A growing demand for condominiums in major cities such as Toronto is sending housing starts to 10-year highs in Canada, but economists are warning the growth will not continue.
Canada Mortgage and Housing Corp. said housing starts hit their highest level in almost 10 years in November, but the growth is extremely uneven, with construction of condos accounting for the lion's share of the growth while building of detached homes is lagging.
In the Toronto region, which is steering the national trend, condo starts climbed 141 per cent in November compared to a year earlier, while detached home starts fell by 32 per cent, CMHC said.
The trend for new construction homes seems out of step with the recent weakness for resale homes in the Toronto area, but Canadian Imperial Bank of Commerce economist Avery Shenfeld said the growth in housing starts "doesn't clash as much with other Canadian housing indicators as you might think."
Mr. Shenfeld said builders are focusing on the less-expensive condo sector because of strong demand from buyers who cannot afford detached homes.
Much of the current condo construction also comes from units that were pre-sold during hotter times."It's going to be a while before quieter sales offices mean fewer cranes on the horizon," he said in a research note on Friday.
Mr. Shenfeld said booming condo starts in November could also have been fuelled by mild weather in most of the country, with Ontario starts climbing 66 per cent in November compared to October.
On an annualized basis, CMHC said Canada has seen 252,184 housing starts this year as of November, an unexpectedly large jump from 222,695 starts on an annualized basis at the end of October.
Bank of Nova Scotia economist Derek Holt said the consensus estimate from economists had been a drop to about 213,000 starts in November, but the market continued to boom.
"You'd have to go back to 2007 to get stronger construction starts," he said in a research note.
Mr.
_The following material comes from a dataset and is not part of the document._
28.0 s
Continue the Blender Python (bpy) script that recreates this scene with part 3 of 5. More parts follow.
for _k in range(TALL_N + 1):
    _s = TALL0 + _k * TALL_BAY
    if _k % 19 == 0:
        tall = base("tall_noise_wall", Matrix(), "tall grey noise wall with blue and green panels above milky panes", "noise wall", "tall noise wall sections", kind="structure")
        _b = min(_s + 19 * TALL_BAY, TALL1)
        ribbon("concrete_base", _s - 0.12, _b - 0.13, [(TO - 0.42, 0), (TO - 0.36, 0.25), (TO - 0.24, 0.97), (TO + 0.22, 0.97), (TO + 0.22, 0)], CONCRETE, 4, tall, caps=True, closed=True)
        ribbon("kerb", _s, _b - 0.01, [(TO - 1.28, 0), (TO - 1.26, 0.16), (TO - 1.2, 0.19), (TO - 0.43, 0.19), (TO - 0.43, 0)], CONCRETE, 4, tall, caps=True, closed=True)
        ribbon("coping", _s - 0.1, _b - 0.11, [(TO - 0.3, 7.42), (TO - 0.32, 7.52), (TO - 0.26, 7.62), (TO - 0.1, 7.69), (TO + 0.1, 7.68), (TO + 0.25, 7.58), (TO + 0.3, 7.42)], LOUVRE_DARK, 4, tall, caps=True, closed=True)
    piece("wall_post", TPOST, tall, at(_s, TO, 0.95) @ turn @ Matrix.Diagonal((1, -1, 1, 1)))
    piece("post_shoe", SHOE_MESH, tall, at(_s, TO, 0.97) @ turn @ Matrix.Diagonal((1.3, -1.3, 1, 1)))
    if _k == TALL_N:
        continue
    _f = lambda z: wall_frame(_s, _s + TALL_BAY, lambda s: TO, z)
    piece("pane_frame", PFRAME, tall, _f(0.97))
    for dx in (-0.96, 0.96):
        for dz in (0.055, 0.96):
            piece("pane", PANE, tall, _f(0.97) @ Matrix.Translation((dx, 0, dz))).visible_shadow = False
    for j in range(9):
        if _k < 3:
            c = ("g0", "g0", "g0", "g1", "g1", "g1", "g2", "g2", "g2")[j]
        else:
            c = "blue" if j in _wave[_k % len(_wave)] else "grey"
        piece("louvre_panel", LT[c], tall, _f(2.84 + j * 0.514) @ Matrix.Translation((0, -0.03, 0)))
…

Holt said he is not confident the condo construction trend will continue at the same pace. He feels future sales will be hurt by Ontario's announcement in April of expanded rent control measures that will sharply limit the amount landlords can increase rents on all types of units, including new buildings.
"Given project lags, the numbers we're seeing reflect decisions that pre-date rent control changes in April that many feel will sharply diminish investor appetite for such units," Mr. Holt warned.
Mr. Shenfeld also foresees new construction slowing, forecasting it will contribute to economic growth in Canada in the next couple of quarters, but will be "a significant drag" by 2019 as activity slows.
CMHC chief economist Bob Dugan said he is not concerned that the condo sector in Toronto is expanding too quickly, noting demand is still strong.
"Evidence of overbuilding is low due to the decreasing inventory of completed and unabsorbed multiple units and strong demand," he said in a statement.
Actual November starts in Canada, on a non-seasonally adjusted basis, were up 38 per cent compared to November last year, CMHC said, driven by 66-per-cent growth in Ontario due to a condo construction boom.
In British Columbia, starts climbed just 4 per cent in November compared to a year ago.
CMHC said starts were lower in Vancouver in November mostly because the construction sector is at full capacity, so fewer condo and rental projects are launching in the City of Vancouver, Richmond and on the North Shore. In Burnaby and New Westminster, multiple-family starts are higher so far this year.
Bank of Montreal economist Robert Kavcic said trends in housing starts are reinforcing a long-standing theme of population growth in Canada's biggest cities. A record 175,000 apartment and condo units were started this year in urban centres with populations of more than 10,000 because many cities face development constraints that push most of the new supply into this form of housing.